A casual listening of "Gems" electrical records of the 1920's will produce many vocal surprises. Even though his name does not appear on the label, Richard Crookes, one of the greatest American tenors, can be recognized in "The Desert Song" (High C and all), "Rose-Marie", and the electric "Robin Hood".

The 1930's produced a new batch of Victor "Gems", mostly on Red Seal. Some good singers were used, but sparingly. Rise Stevens was given a 2-line solo in "Gems from Blossom Time" in 1935. Jan Peerce appeared in "Naughty Marietta", "Sweethearts" and "The Red Mill", but he too was used sparingly. In "Naughty Marietta" he gets a 3-line solo (lasting 33 seconds) while Anne Jamison sings for just short of 3 minutes. Jan Peerce was, at that time, at the beginning of a brilliant career which would eventually make him an international favourite. And who was Anne Jamison? Well, she grew up in Toronto, attended Loretto Abbey, and studied under Arthur Blight, Toronto baritone, whose granddaughter was a guest at one of our meetings last year.
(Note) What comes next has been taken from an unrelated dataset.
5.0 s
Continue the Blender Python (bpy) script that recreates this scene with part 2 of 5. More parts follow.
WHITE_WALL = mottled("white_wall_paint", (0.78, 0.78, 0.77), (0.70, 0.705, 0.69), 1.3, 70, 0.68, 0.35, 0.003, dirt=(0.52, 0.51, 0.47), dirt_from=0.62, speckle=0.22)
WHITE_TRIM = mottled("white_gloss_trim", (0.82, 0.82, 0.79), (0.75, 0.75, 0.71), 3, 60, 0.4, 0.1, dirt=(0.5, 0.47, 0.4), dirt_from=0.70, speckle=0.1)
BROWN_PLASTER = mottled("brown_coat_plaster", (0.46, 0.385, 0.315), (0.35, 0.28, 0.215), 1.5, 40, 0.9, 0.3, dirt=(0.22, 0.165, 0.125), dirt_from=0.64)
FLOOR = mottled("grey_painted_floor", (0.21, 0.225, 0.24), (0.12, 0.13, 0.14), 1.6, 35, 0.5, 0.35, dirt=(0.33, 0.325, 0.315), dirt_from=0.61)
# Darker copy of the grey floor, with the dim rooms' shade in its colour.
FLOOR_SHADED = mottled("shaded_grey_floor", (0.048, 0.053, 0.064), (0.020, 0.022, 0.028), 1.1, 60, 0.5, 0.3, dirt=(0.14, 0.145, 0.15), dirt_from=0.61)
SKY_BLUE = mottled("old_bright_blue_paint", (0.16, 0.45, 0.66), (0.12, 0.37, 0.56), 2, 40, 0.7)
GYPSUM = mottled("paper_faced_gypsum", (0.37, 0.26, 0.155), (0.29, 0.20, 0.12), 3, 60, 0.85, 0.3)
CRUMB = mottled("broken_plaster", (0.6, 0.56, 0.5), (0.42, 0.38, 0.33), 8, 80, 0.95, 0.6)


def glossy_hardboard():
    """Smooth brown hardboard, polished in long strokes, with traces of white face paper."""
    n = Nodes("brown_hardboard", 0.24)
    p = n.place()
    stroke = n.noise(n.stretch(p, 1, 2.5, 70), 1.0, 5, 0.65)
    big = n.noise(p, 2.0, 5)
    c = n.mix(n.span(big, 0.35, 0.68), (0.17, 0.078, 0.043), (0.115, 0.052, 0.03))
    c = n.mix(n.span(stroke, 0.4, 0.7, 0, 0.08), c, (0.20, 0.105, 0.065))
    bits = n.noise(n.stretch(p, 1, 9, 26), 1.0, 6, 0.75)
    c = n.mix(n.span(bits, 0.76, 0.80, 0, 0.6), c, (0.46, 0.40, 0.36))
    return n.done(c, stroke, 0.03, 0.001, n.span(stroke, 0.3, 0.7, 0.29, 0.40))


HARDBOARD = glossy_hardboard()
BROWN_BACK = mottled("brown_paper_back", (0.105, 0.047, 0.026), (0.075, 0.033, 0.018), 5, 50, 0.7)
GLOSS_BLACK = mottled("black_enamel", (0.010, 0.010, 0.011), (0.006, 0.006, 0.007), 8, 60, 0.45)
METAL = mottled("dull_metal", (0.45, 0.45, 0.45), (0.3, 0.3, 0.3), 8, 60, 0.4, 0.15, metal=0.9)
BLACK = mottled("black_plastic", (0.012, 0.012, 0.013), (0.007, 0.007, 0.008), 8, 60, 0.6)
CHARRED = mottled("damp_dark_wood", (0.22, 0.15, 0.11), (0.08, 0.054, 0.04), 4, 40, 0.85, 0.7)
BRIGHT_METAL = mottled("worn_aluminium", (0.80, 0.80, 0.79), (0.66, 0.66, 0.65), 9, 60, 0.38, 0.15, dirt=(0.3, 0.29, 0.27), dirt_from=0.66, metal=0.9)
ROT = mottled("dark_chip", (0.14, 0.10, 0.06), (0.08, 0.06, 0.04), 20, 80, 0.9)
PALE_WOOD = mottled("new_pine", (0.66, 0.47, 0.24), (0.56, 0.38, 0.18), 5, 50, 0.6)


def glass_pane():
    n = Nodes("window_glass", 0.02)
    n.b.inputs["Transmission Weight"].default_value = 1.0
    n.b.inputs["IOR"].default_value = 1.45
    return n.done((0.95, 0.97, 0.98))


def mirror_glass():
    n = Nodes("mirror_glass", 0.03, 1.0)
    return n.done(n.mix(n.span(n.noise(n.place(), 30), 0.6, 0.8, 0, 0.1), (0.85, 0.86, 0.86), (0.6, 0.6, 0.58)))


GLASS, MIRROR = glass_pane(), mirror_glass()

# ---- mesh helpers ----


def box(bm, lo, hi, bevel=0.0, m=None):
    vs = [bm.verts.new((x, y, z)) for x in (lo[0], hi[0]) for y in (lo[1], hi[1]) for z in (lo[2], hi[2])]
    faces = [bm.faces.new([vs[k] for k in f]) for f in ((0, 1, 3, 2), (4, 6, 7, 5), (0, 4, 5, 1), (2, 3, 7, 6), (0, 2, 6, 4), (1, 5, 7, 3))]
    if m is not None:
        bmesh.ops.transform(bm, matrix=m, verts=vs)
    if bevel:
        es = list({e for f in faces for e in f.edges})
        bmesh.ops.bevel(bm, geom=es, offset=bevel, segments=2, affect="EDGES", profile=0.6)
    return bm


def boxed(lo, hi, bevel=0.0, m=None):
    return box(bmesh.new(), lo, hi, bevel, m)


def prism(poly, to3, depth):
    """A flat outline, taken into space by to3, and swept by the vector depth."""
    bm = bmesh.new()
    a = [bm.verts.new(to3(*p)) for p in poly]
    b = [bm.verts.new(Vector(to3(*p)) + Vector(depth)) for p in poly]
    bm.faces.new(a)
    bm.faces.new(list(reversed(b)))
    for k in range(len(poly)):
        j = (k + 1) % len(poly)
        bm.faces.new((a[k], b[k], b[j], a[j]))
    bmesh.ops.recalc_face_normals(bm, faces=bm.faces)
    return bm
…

"Gems" records take me back to an age when music was tuneful and for all people. New York was then the North American capital of show business and I would like to have been there in 1917 when "Chu Chin Chow" opened starring Tyrone Power (the film star's father). I would like to have seen Christie MacDonald (a Canadian) knock them cold in "Sweethearts" of 1913. I would like to have attended, in 1908, the opening night of "The Waltz Dream" by Oscar Strauss which launched the career of Canada's pride, Edward Johnson. It would have been interesting to see a 1910 failure, "The Girl and the Kaiser". What on earth could it have been about?

So until the time machine is invented, my dreams and "Gems" will have to be my gateway to the past.